▶ _Instructions to follow_
Output exactly the lines from the first one down to the line containing "(-2.4, 2.1, 3.1), PAINT)", inclusive.

:::

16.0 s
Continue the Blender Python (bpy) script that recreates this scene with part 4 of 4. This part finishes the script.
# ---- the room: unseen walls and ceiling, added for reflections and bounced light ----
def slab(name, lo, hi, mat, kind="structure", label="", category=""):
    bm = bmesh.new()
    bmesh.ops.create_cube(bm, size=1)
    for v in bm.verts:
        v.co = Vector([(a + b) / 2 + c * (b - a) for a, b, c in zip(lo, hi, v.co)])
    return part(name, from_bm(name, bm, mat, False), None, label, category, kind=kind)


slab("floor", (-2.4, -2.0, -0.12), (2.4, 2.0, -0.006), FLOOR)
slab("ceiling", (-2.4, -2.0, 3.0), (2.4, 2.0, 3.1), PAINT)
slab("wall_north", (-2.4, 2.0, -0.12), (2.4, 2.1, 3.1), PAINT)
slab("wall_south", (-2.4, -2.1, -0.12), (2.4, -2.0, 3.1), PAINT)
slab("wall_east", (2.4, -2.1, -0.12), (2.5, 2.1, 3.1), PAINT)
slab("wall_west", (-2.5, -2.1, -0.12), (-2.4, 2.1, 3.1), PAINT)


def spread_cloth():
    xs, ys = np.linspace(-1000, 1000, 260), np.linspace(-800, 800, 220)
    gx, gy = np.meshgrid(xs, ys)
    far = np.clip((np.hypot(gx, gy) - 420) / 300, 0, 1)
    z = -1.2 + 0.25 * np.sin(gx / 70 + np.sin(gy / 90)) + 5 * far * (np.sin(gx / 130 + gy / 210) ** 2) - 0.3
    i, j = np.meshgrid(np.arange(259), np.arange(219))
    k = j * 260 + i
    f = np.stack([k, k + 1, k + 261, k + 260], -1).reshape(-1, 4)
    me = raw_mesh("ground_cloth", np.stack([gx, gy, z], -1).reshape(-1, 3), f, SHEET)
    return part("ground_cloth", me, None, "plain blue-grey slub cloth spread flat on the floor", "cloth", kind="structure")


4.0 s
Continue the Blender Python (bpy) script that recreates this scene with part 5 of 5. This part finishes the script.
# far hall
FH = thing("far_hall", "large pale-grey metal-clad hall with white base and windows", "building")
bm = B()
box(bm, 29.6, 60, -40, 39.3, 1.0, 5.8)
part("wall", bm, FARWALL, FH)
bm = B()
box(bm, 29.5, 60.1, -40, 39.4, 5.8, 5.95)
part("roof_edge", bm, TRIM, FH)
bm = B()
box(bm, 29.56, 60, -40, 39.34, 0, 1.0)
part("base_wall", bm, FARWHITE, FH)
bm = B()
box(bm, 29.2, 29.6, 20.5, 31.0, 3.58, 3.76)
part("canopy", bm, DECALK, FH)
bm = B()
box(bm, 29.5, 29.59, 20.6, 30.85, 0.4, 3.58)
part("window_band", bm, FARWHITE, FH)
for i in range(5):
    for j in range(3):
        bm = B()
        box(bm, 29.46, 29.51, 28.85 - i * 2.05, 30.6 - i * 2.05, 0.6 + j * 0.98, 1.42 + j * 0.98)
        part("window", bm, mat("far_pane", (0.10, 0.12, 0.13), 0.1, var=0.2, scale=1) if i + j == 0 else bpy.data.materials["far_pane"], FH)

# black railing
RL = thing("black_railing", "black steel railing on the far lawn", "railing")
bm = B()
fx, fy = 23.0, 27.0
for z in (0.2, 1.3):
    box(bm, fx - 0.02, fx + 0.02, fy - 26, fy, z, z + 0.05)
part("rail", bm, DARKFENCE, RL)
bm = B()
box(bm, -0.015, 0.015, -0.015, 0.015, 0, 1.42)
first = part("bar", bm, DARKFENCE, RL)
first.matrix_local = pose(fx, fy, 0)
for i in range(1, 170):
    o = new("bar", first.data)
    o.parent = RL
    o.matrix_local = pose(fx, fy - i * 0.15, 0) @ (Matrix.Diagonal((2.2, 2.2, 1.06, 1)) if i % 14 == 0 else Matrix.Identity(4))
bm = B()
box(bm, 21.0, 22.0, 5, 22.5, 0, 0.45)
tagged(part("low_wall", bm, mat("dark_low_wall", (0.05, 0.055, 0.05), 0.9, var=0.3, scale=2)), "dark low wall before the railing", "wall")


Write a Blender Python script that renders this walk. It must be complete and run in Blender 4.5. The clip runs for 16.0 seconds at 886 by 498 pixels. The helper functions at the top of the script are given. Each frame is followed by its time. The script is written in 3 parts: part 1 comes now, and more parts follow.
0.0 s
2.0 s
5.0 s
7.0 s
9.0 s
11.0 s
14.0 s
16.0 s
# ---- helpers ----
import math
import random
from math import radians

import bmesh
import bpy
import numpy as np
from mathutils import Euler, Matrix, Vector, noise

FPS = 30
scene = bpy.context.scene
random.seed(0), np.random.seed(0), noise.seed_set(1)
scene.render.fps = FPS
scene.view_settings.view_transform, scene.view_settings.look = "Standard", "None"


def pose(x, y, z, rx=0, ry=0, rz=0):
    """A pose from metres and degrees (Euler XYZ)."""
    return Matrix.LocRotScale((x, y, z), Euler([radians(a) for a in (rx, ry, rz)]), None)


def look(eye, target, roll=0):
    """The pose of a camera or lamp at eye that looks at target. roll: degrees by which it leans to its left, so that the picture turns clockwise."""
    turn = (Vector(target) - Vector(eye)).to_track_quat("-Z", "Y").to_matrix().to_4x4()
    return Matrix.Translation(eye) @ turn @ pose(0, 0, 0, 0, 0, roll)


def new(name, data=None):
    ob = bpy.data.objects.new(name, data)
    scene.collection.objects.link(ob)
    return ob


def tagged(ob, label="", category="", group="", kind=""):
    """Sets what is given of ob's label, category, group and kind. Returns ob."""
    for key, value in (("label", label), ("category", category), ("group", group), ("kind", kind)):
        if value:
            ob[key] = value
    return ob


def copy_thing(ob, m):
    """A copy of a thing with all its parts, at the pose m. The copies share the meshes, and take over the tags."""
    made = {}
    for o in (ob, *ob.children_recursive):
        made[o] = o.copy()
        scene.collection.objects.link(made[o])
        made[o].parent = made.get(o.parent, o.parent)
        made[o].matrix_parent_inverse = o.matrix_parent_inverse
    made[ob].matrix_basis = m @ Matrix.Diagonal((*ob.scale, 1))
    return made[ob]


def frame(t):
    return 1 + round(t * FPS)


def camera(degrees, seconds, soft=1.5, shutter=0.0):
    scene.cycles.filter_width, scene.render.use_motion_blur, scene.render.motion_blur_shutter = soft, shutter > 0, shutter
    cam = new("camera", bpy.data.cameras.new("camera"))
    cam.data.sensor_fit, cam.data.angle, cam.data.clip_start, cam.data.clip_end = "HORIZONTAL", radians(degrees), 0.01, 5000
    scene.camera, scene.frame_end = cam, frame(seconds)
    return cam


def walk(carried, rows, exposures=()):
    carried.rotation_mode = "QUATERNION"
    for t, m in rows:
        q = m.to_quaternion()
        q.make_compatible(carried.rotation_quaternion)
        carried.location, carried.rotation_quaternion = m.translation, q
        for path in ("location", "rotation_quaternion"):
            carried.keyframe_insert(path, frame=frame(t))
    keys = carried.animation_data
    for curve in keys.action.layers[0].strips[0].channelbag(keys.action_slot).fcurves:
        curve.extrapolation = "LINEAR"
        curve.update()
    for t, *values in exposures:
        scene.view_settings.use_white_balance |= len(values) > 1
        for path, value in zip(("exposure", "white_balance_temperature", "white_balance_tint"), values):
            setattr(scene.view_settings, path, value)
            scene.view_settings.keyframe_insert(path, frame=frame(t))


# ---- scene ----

:::

▶ _Written answer_
16.0 s
Continue the Blender Python (bpy) script that recreates this scene with part 4 of 4. This part finishes the script.
# ---- the room: unseen walls and ceiling, added for reflections and bounced light ----
def slab(name, lo, hi, mat, kind="structure", label="", category=""):
    bm = bmesh.new()
    bmesh.ops.create_cube(bm, size=1)
    for v in bm.verts:
        v.co = Vector([(a + b) / 2 + c * (b - a) for a, b, c in zip(lo, hi, v.co)])
    return part(name, from_bm(name, bm, mat, False), None, label, category, kind=kind)


slab("floor", (-2.4, -2.0, -0.12), (2.4, 2.0, -0.006), FLOOR)
slab("ceiling", (-2.4, -2.0, 3.0), (2.4, 2.0, 3.1), PAINT)
slab("wall_north", (-2.4, 2.0, -0.12), (2.4, 2.1, 3.1), PAINT)
slab("wall_south", (-2.4, -2.1, -0.12), (2.4, -2.0, 3.1), PAINT)
slab("wall_east", (2.4, -2.1, -0.12), (2.5, 2.1, 3.1), PAINT)
slab("wall_west", (-2.5, -2.1, -0.12), (-2.4, 2.1, 3.1), PAINT)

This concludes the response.